March 11, 2006

Microsoft CRM 3.0

I went to the Microsoft CRM 3.0 launch event here in Kansas City on Thursday morning. I wanted to see what had been done with the product since I last saw it demoed (version 1.0 in Sept. 2003). I was pretty sure before I went that it wouldn't work as a church management system (ChMS), but I figured it was a good use of my time to go find out for certain.

The strength of Microsoft CRM is native integration with Outlook and a full Internet Explorer client (like Outlook Web Access). If you have a "Microsoft shop", their CRM fully leverages your investment in the Microsoft platform. It now has a cool dashboard view with graphs of key metrics and drill-down capability. Custom reports can be built in SQL Reporting Services. It's now much more customizable than before.
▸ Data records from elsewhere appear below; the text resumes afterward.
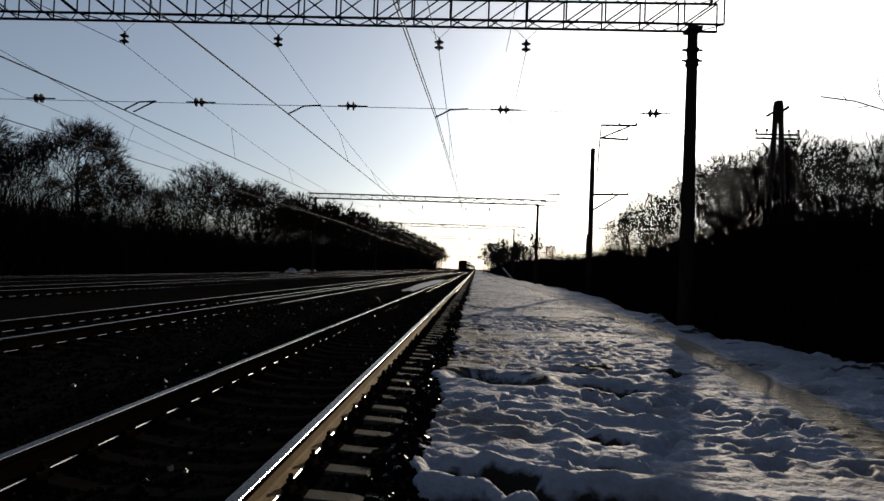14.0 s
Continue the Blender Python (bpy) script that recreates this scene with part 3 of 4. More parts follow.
def signal(x, y, h, heads):
    root = new("railway_signal")
    root.location = (x, y, 0)
    tagged(root, "tall railway colour-light signal beside the track", "railway signal", "signals")
    part("mast", Shape().tube((0, 0, -0.6), (0, 0, h), 0.11, 0.09, n=8), STEEL, root)
    for z in heads:
        hd = part("signal_head", Shape().box(-0.3, 0.3, -0.12, 0.12, z, z + 1.0, c=0.1), SIGNAL_BLACK, root)
        for d in (0.25, 0.7):
            part("hood", Shape().tube((0, -0.12, z + d), (0, -0.34, z + d), 0.13, n=8), SIGNAL_BLACK, hd)
    part("ladder", Shape().tube((0.2, 0, 0), (0.12, 0, h - 0.5), 0.03, n=4).tube((-0.2, 0, 0), (-0.12, 0, h - 0.5), 0.03, n=4), STEEL, root)
    return root


signal(-2.9, 430, 10.2, (8.4, 6.4))
signal(4.0, 255, 8.0, (6.6, 5.2))
boom = new("leaning_beam")
boom.location = (6.3, 120, 0)
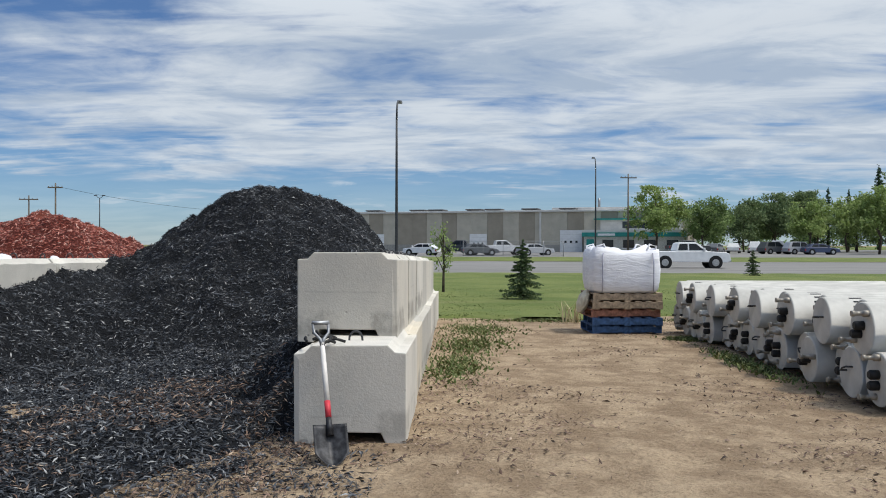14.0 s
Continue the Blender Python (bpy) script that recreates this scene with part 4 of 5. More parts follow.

So, could it be used as a ChMS? In a word, no. The core functionality of tracking people, households, and family relationships it can do at least as well if not better than any ChMS out there. The problem is all the functionality we expect in a ChMS that it doesn't have - things like online event registration, check-in, attendance, volunteer management, and so on. So the VAR that invited me to the event, NetStandard, asked me if we could build a connector to integrate Shelby with CRM. Of course, the answer to that is yes, but would it make strategic sense? I know what I really want.

2 comments:

Anonymous said...

What if you could off load as much as possible to the microsoft tools, I.E. Go to great plains for the accounting and microsoft crm for the crm but leave the shelby in place (or eventually replace it with a custom built application which integrates with microsoft crm) for everything a typical church management system does thats not crm or accounting.....just a thought.

Clif Guy said...

Yes, absolutely that is possible. However that would not be a slick as doing something open source that integrates natively with TYPO3. That's what we really want to do.